→ **Written instruction**: All of the material should be reproduced exactly, with pictures left out.
* * * * *
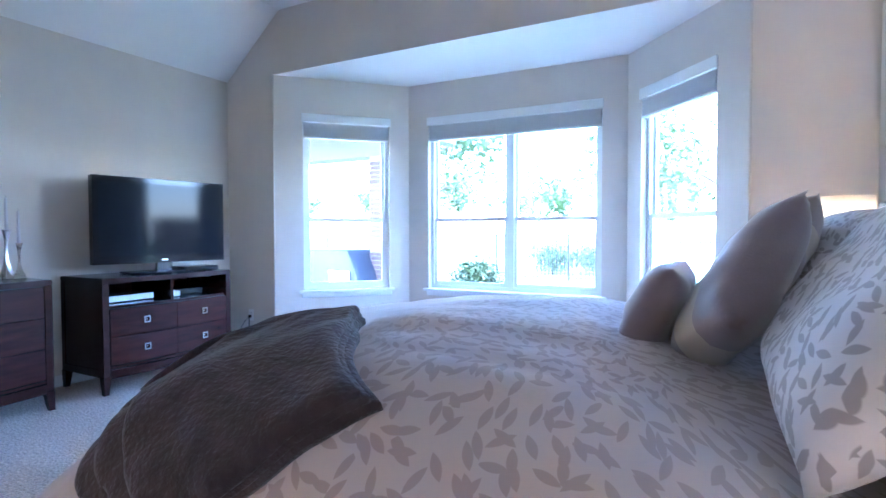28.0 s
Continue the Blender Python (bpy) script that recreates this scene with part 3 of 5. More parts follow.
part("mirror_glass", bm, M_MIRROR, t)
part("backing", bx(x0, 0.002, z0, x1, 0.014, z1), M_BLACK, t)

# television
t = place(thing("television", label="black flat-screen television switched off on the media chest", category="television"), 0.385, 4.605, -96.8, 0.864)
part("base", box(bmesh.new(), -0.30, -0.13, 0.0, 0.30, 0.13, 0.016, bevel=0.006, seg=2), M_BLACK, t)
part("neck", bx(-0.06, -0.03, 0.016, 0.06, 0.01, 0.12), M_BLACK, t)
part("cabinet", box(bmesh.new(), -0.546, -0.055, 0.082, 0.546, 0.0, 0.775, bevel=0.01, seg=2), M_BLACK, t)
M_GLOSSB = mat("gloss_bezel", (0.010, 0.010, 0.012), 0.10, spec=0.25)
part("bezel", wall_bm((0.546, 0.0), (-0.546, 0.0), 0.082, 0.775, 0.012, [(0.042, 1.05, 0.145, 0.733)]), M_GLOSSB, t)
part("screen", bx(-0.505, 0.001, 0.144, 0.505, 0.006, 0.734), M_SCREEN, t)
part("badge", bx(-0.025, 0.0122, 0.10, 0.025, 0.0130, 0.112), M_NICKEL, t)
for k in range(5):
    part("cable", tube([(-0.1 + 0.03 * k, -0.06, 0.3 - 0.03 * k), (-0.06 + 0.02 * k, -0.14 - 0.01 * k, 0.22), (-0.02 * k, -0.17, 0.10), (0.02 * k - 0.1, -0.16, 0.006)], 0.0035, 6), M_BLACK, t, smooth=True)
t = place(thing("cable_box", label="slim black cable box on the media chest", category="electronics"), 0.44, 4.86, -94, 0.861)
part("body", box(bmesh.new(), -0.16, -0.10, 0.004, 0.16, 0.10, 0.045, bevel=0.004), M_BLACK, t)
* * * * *
→ **Completed task**:
28.0 s
Continue the Blender Python (bpy) script that recreates this scene with part 3 of 5. More parts follow.
part("mirror_glass", bm, M_MIRROR, t)
part("backing", bx(x0, 0.002, z0, x1, 0.014, z1), M_BLACK, t)

# television
t = place(thing("television", label="black flat-screen television switched off on the media chest", category="television"), 0.385, 4.605, -96.8, 0.864)
part("base", box(bmesh.new(), -0.30, -0.13, 0.0, 0.30, 0.13, 0.016, bevel=0.006, seg=2), M_BLACK, t)
part("neck", bx(-0.06, -0.03, 0.016, 0.06, 0.01, 0.12), M_BLACK, t)
part("cabinet", box(bmesh.new(), -0.546, -0.055, 0.082, 0.546, 0.0, 0.775, bevel=0.01, seg=2), M_BLACK, t)
M_GLOSSB = mat("gloss_bezel", (0.010, 0.010, 0.012), 0.10, spec=0.25)
part("bezel", wall_bm((0.546, 0.0), (-0.546, 0.0), 0.082, 0.775, 0.012, [(0.042, 1.05, 0.145, 0.733)]), M_GLOSSB, t)
part("screen", bx(-0.505, 0.001, 0.144, 0.505, 0.006, 0.734), M_SCREEN, t)
part("badge", bx(-0.025, 0.0122, 0.10, 0.025, 0.0130, 0.112), M_NICKEL, t)
for k in range(5):
    part("cable", tube([(-0.1 + 0.03 * k, -0.06, 0.3 - 0.03 * k), (-0.06 + 0.02 * k, -0.14 - 0.01 * k, 0.22), (-0.02 * k, -0.17, 0.10), (0.02 * k - 0.1, -0.16, 0.006)], 0.0035, 6), M_BLACK, t, smooth=True)
t = place(thing("cable_box", label="slim black cable box on the media chest", category="electronics"), 0.44, 4.86, -94, 0.861)
part("body", box(bmesh.new(), -0.16, -0.10, 0.004, 0.16, 0.10, 0.045, bevel=0.004), M_BLACK, t)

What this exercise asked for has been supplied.